# Required work
Skip all pictures. Write out the data below from its first line through the line that contains "pose from metres".

# Data provided

........

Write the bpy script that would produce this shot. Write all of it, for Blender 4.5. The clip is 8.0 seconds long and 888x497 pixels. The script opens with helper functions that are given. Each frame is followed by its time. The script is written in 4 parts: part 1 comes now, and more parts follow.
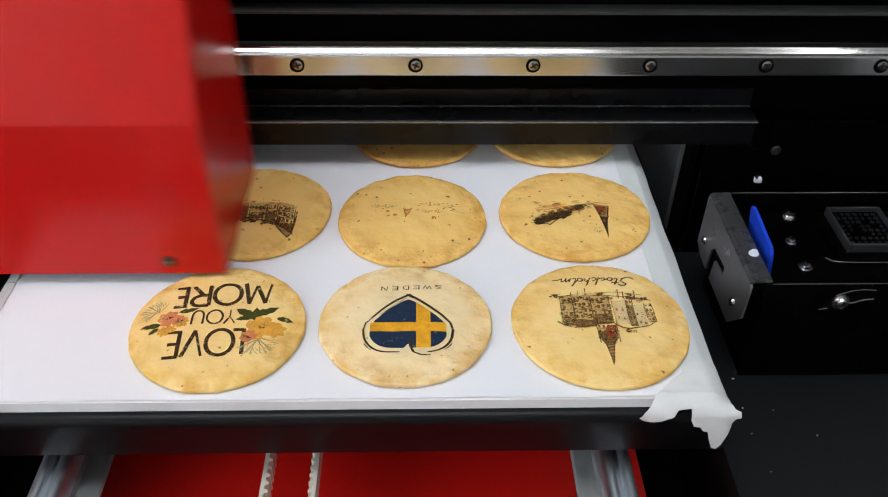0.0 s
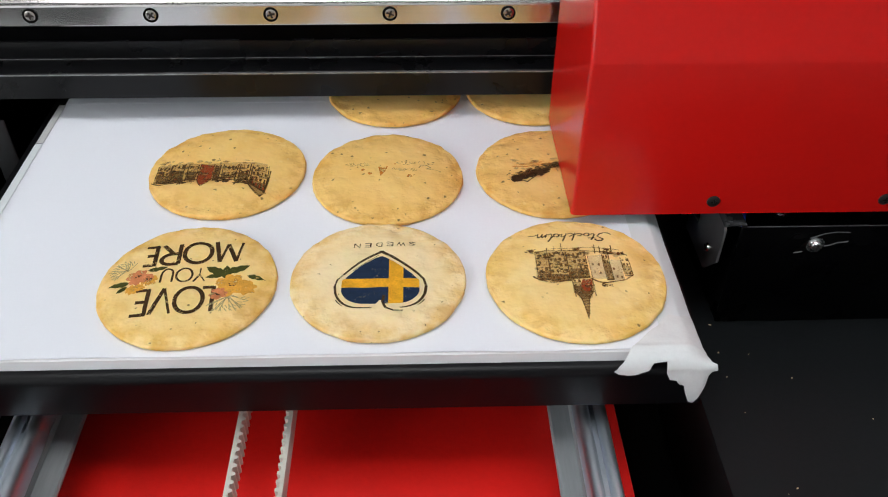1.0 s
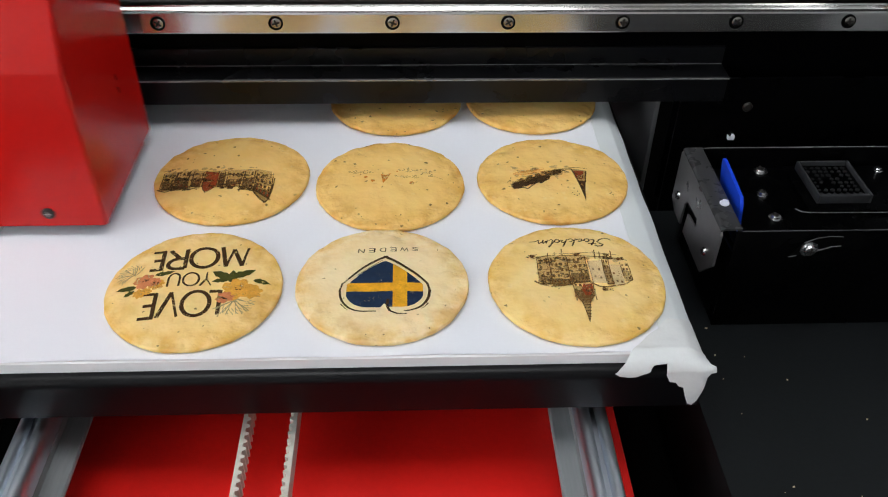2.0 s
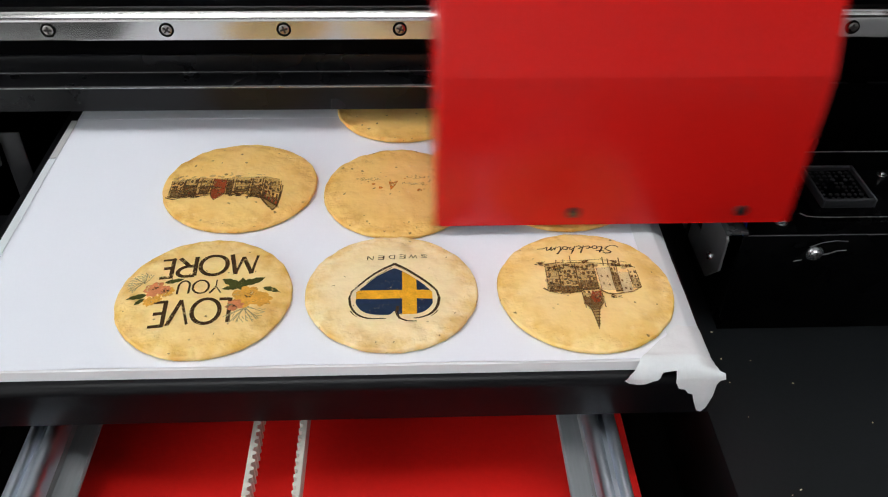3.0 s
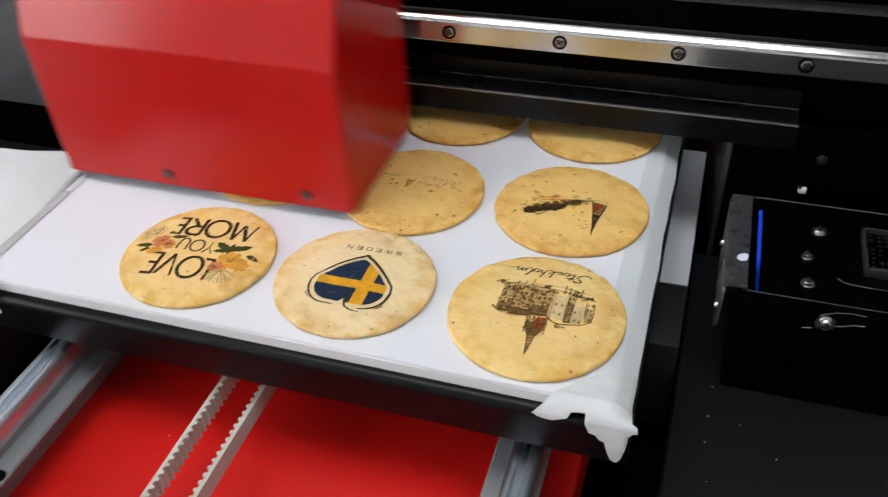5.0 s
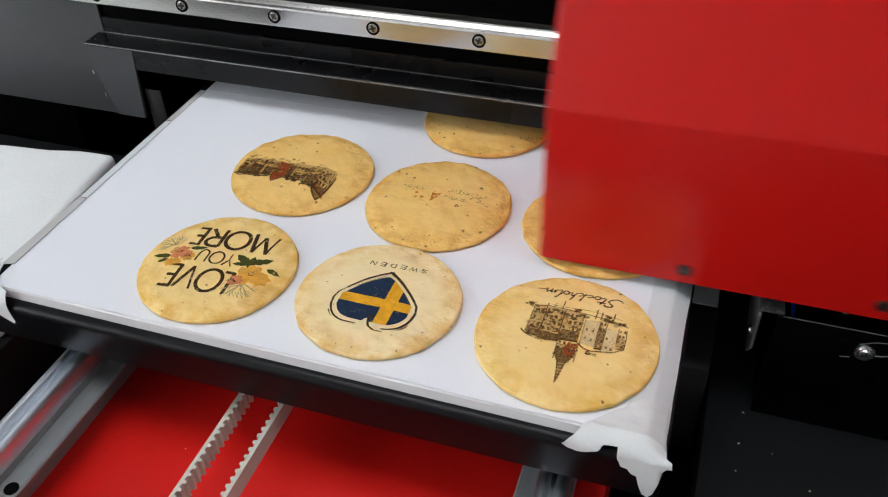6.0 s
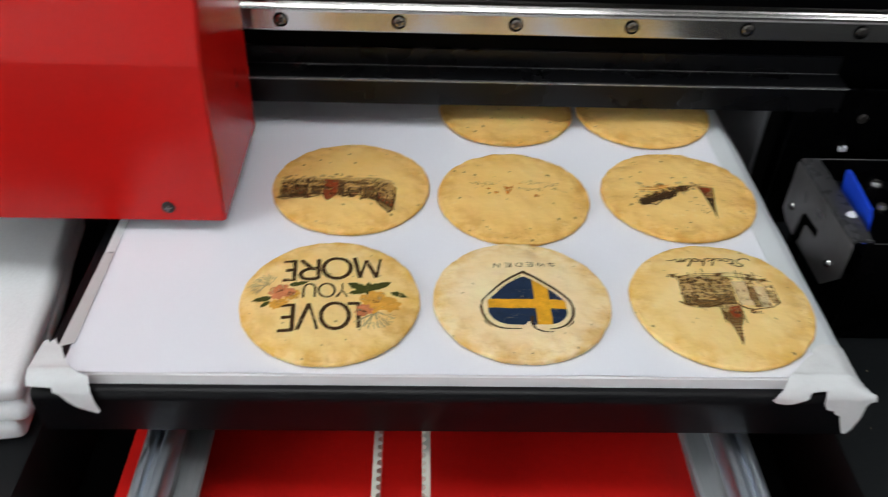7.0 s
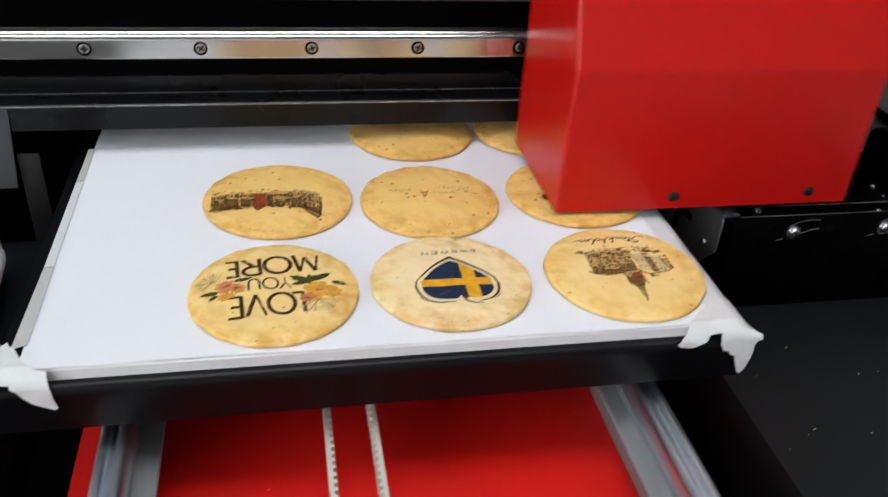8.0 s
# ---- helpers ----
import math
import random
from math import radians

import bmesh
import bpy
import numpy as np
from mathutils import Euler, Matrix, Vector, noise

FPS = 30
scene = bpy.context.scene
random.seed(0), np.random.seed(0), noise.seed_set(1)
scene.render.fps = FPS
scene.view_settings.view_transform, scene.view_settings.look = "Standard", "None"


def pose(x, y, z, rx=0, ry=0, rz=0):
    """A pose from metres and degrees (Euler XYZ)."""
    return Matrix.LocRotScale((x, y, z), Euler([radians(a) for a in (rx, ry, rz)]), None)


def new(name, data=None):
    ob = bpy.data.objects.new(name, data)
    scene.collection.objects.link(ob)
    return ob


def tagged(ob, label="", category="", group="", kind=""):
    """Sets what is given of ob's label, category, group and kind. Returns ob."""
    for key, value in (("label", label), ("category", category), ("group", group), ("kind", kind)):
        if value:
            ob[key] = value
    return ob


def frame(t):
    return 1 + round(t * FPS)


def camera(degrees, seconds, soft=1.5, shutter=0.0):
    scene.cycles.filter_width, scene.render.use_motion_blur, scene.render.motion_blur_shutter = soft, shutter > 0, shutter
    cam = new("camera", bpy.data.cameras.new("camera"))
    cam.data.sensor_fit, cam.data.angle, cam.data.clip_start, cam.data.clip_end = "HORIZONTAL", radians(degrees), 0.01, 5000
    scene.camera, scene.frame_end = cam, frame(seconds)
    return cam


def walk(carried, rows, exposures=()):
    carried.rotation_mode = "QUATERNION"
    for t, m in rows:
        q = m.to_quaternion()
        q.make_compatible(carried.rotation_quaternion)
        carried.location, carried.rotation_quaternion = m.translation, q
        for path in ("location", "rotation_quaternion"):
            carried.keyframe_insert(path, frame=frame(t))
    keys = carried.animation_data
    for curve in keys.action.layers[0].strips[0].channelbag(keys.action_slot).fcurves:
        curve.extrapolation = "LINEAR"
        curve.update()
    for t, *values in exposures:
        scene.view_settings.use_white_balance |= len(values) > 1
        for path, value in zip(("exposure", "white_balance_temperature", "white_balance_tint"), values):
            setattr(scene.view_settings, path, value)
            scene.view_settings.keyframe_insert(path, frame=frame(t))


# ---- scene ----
cam = camera(55.38, 8.0, soft=1.1, shutter=0.3)
# seconds, x, y, z, and the turns about x, y, z
ROWS = [
    (0, 0.0062, -0.2799, 0.2608, 50.84, -0.73, -1.26),
    (0.2, 0.0055, -0.2834, 0.2605, 51.00, -0.57, -1.27),
    (0.5, 0.0081, -0.2896, 0.2533, 51.43, -0.48, -1.00),
    (1, 0.0174, -0.2914, 0.2481, 49.64, -0.37, -1.66),
    (1.5, 0.0158, -0.2965, 0.2482, 50.16, -0.59, -1.91),
    (3, 0.0077, -0.3012, 0.2509, 50.83, -0.76, -2.17),
    (3.5, 0.0091, -0.2966, 0.2509, 51.00, -0.57, -1.57),
    (4, 0.0385, -0.2920, 0.2557, 50.94, 0.98, 4.08),
    (4.5, 0.0945, -0.2856, 0.2588, 50.94, 1.97, 11.68),
    (5, 0.1377, -0.2915, 0.2560, 51.07, 2.60, 17.62),
    (5.2, 0.1373, -0.2960, 0.2585, 51.03, 2.75, 19.43),
    (6.3, 0.1021, -0.2776, 0.2565, 50.43, 0.73, 17.76),
    (6.5, 0.0685, -0.2826, 0.2547, 49.28, 0.29, 15.03),
    (7, -0.0466, -0.2959, 0.2437, 51.00, -1.79, -0.97),
    (7.2, -0.0470, -0.3088, 0.2545, 53.77, -2.35, -4.49),
    (7.5, -0.0349, -0.3366, 0.2572, 56.07, -2.96, -7.59),
    (8, -0.0763, -0.3489, 0.2283, 57.07, -3.51, -10.32),
]
walk(cam, [(t, pose(x, y, z, rx, ry, rz)) for t, x, y, z, rx, ry, rz in ROWS],
     [(0.0, 0.0), (1.0, 0.0), (1.5, -0.08), (2.8, 0.0), (4.5, 0.02), (5.2, -0.03), (6.3, -0.13), (6.6, -0.14), (7.0, -0.16), (7.5, 0.0), (8.0, 0.05)])

# ---------------------------------------------------------------- light
world = bpy.data.worlds.new("world")
scene.world = world
world.use_nodes = True
world.node_tree.nodes["Background"].inputs[0].default_value = (0.9, 0.95, 1.0, 1)
world.node_tree.nodes["Background"].inputs[1].default_value = 0.03
SKY_GLOW, LAMP_GLOW = 6.6, 6.2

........

# Problem solution
Write the bpy script that would produce this shot. Write all of it, for Blender 4.5. The clip is 8.0 seconds long and 888x497 pixels. The script opens with helper functions that are given. Each frame is followed by its time. The script is written in 4 parts: part 1 comes now, and more parts follow.
0.0 s
1.0 s
2.0 s
3.0 s
5.0 s
6.0 s
7.0 s
8.0 s
# ---- helpers ----
import math
import random
from math import radians

import bmesh
import bpy
import numpy as np
from mathutils import Euler, Matrix, Vector, noise

FPS = 30
scene = bpy.context.scene
random.seed(0), np.random.seed(0), noise.seed_set(1)
scene.render.fps = FPS
scene.view_settings.view_transform, scene.view_settings.look = "Standard", "None"


def pose(x, y, z, rx=0, ry=0, rz=0):
    """A pose from metres and degrees (Euler XYZ)."""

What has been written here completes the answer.